In an era when most defense budgets — outside the Asia-Pacific region — are static or in slight decline, costs will constrain armed drone developments and purchases. As the United States has learned, armed drones are not markedly cheaper than manned fighter aircraft, and in some situations they are actually more expensive. Human intelligence is costly and required in large numbers to analyze and disseminate the full-motion video and signals intelligence collected by drones. Before committing to redirect precious defense dollars, governments must identify the military missions for which armed drones are uniquely suited and that cannot reliably be achieved by the weapons systems currently in their arsenals. To date, the majority of governments worldwide simply have not rushed away from manned aircraft, rocket and artillery, or special operation forces — and toward armed drones.

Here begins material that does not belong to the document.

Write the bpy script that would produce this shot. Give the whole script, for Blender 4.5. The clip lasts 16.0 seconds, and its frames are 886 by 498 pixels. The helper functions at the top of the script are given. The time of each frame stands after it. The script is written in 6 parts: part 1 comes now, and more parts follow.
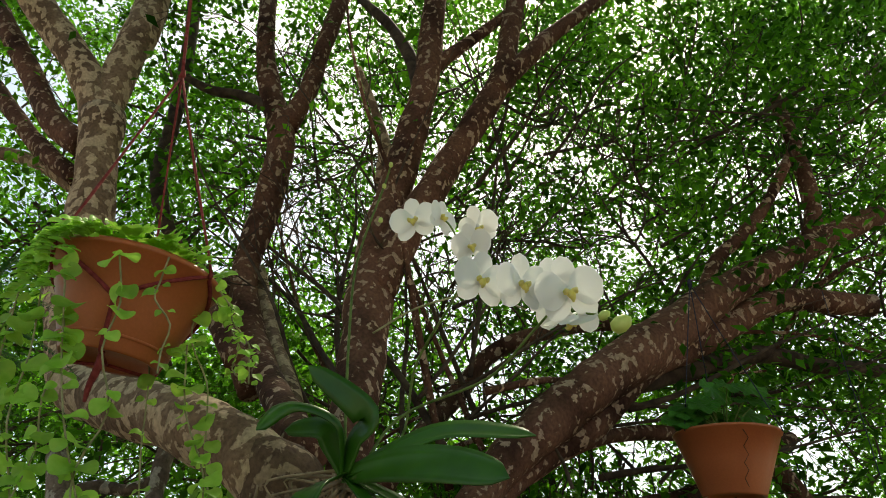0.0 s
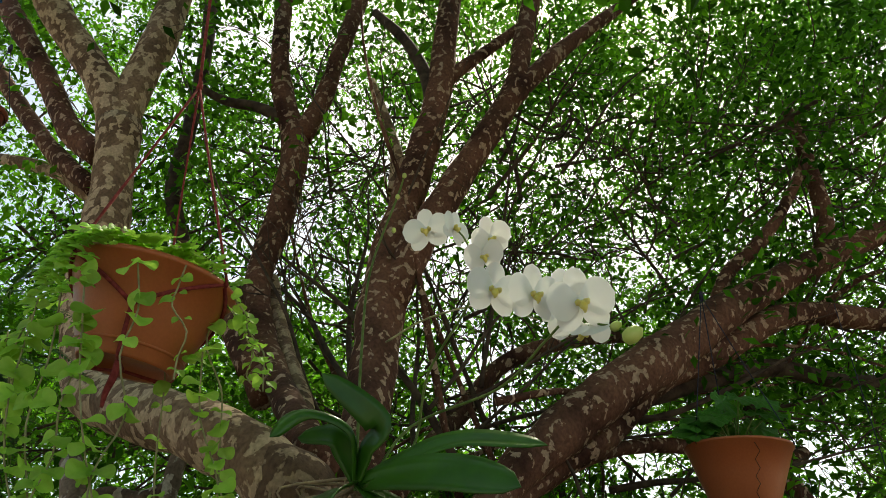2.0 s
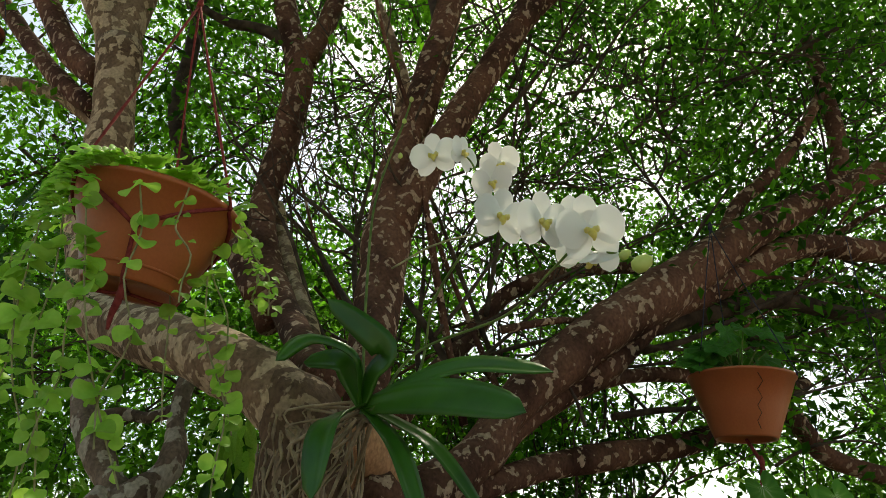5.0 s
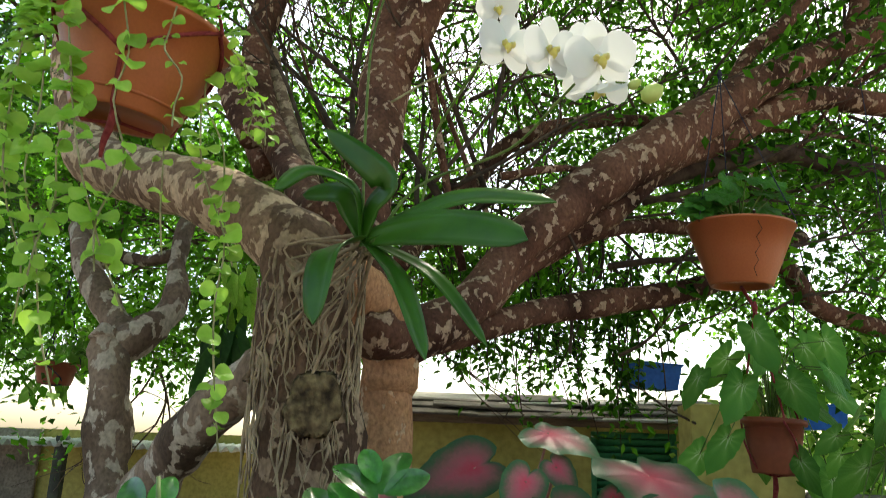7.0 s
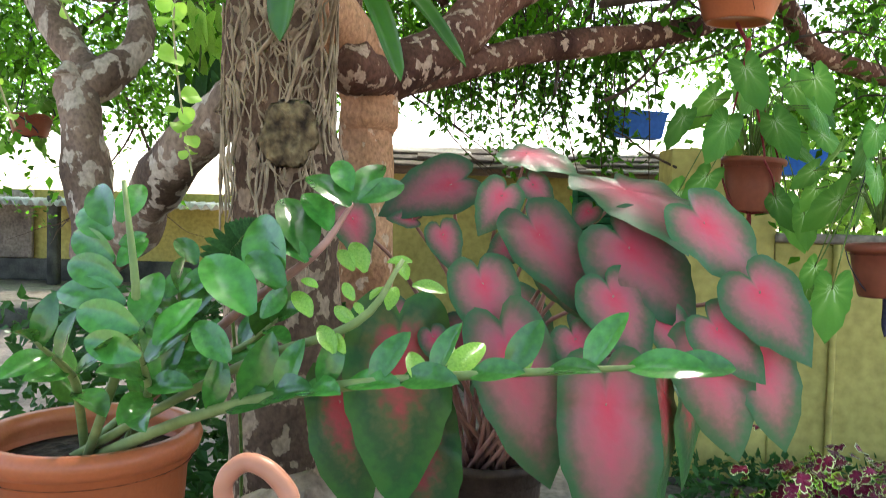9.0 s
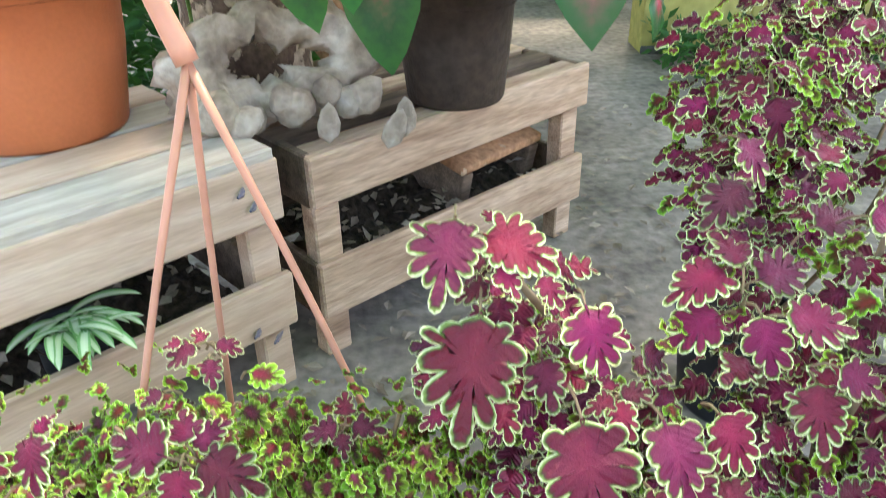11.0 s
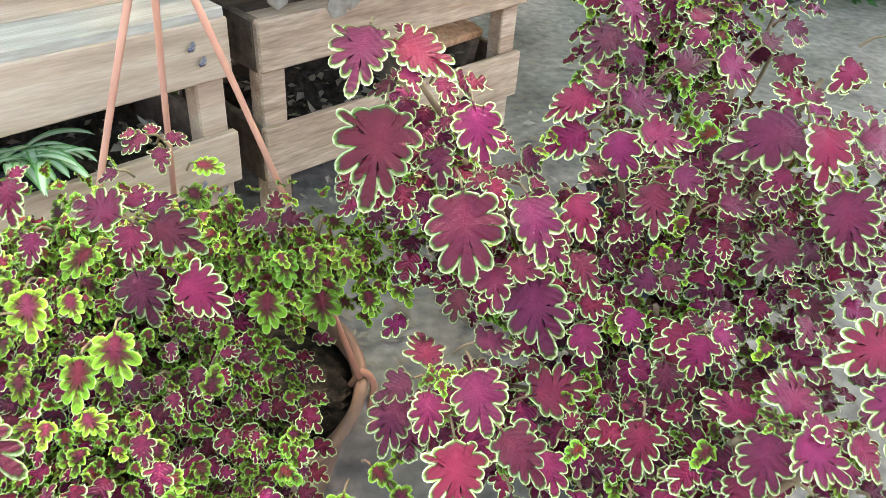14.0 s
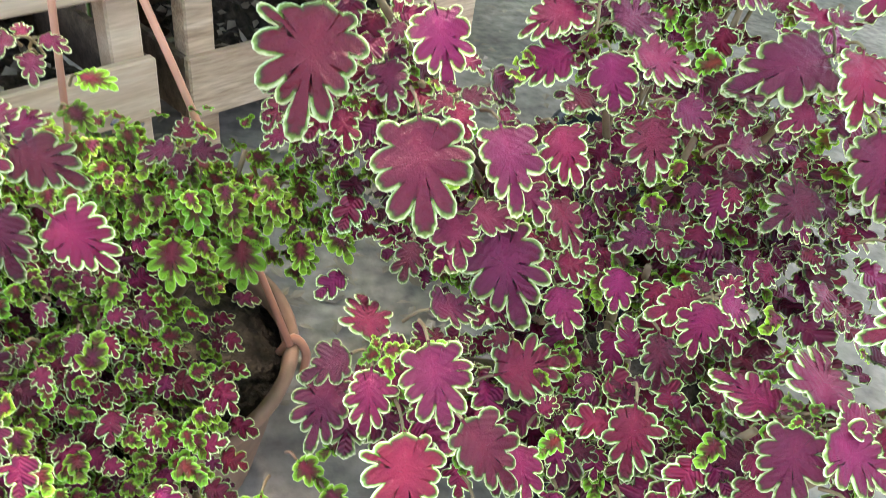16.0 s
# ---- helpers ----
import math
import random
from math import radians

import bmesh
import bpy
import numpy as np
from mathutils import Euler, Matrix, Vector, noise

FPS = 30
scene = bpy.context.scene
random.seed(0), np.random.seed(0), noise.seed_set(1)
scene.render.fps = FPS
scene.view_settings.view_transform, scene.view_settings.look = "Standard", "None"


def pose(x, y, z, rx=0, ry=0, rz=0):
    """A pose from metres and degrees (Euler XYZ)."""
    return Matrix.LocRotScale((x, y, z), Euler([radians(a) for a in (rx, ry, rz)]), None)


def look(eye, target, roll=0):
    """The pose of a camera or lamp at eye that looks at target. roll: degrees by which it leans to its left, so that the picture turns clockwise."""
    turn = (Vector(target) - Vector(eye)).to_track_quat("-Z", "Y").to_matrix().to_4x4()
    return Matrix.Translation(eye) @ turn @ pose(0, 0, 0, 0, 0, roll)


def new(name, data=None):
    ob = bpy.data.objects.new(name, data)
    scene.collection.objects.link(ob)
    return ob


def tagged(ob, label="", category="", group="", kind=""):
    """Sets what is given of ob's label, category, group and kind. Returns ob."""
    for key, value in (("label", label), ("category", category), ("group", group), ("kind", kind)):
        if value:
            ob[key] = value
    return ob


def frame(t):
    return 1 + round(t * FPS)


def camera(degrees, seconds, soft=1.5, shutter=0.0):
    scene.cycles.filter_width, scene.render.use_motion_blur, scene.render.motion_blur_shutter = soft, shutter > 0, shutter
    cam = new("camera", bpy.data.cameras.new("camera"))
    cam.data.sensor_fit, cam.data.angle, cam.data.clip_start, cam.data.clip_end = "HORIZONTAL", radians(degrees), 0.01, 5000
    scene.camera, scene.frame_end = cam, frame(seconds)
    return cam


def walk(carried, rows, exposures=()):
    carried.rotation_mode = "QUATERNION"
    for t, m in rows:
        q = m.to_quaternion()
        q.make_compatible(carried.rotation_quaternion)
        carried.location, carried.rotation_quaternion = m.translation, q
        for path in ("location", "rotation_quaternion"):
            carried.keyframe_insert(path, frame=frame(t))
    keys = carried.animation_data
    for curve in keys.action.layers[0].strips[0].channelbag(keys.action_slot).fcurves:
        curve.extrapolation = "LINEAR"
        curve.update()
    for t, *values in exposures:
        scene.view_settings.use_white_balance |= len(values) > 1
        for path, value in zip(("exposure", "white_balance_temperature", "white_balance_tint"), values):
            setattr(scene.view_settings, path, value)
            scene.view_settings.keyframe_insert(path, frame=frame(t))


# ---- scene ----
cam = camera(60.5, 16.0, soft=0.75, shutter=0.25)
PATH = [
    (0.0, (0.000, 0.000, 1.105), (0.0000, 0.8704, 1.5978), 0.00),
    (0.5, (-0.001, -0.022, 1.094), (-0.0233, 0.8383, 1.6029), 0.34),
    (1.0, (-0.000, -0.022, 1.096), (-0.0108, 0.8423, 1.5994), 0.64),
    (1.5, (-0.000, -0.016, 1.096), (-0.0126, 0.8503, 1.5960), 1.20),
    (2.0, (-0.005, -0.012, 1.095), (-0.0188, 0.8507, 1.6007), 0.86),
    (2.5, (-0.004, -0.019, 1.104), (-0.0235, 0.8291, 1.6335), 1.05),
    (3.0, (-0.006, -0.018, 1.103), (-0.0274, 0.8348, 1.6255), 1.41),
    (3.5, (-0.007, -0.011, 1.103), (-0.0248, 0.8637, 1.5875), 1.76),
    (6.0, (-0.013, 0.035, 1.085), (-0.0335, 0.9610, 1.4615), 1.54),
    (6.5, (-0.016, 0.048, 1.071), (-0.0305, 0.9932, 1.3968), 1.77),
    (7.0, (-0.015, 0.068, 1.047), (-0.0272, 1.0336, 1.3078), 2.00),
    (7.5, (-0.005, 0.103, 1.015), (-0.0063, 1.0881, 1.1889), 1.94),
    (8.0, (0.002, 0.115, 0.993), (-0.0013, 1.1079, 1.1098), 2.47),
    (10.3, (0.007, 0.135, 0.918), (0.0309, 1.0681, 0.5595), 0.00),
    (10.5, (0.016, 0.142, 0.887), (0.0278, 1.0533, 0.4759), -0.07),
    (11.0, (0.032, 0.178, 0.799), (0.0666, 1.0420, 0.2961), -1.03),
    (11.5, (0.039, 0.180, 0.741), (0.0831, 0.9897, 0.1557), 0.50),
    (12.0, (0.045, 0.129, 0.701), (0.1144, 0.9178, 0.0903), 3.40),
    (12.5, (0.054, 0.066, 0.737), (0.1509, 0.8636, 0.1426), 4.83),
    (13.0, (0.062, -0.023, 0.781), (0.1554, 0.7774, 0.1892), 5.22),
    (13.5, (0.049, -0.041, 0.786), (0.1592, 0.7787, 0.2247), 6.38),
    (14.0, (0.059, 0.028, 0.771), (0.1537, 0.8401, 0.1959), 4.48),
    (14.5, (0.057, 0.062, 0.756), (0.1531, 0.8727, 0.1785), 5.36),
    (15.0, (0.049, 0.085, 0.737), (0.1255, 0.8814, 0.1365), 6.15),
    (15.5, (0.068, 0.098, 0.731), (0.2034, 0.9037, 0.1538), 4.82),
    (16.0, (0.067, 0.119, 0.694), (0.2368, 0.8919, 0.0822), 9.19),
]
walk(cam, [(t, look(e, q, r)) for t, e, q, r in PATH],
     exposures=[(0.0, 1.60, 7900, -1), (3.7, 1.45, 7900, -1), (6.0, 1.84, 7700, 0), (7.0, 2.38, 7300, 4), (8.2, 2.95, 6900, 13), (10.3, 3.95, 6850, 13), (12.0, 4.2, 7050, 13), (14.0, 4.15, 7050, 14), (16.0, 4.12, 7000, 11)])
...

The truth about drone proliferation matters because the Obama administration is in the final stages of a long, contentious interagency review of U.S. drone exports. If the White House’s strategy is based on the misperception of a world characterized by limitless drone proliferation, then a policy of markedly reduced barriers for U.S. drone exports is sensible, because states would ultimately acquire armed drones irrespective of U.S. policies. If, however, proliferation does have structural and normative impediments, then how the United States — as the largest manufacturer of armed drones — develops its export strategy could have an impact on the breadth and speed with which the technology diffuses. And then some of the caricatures of drone proliferation may end up being credible. The result could be that more states will be armed with the low-risk technology that arguably lowers the threshold for using force, with potentially destabilizing consequences for regional and international security.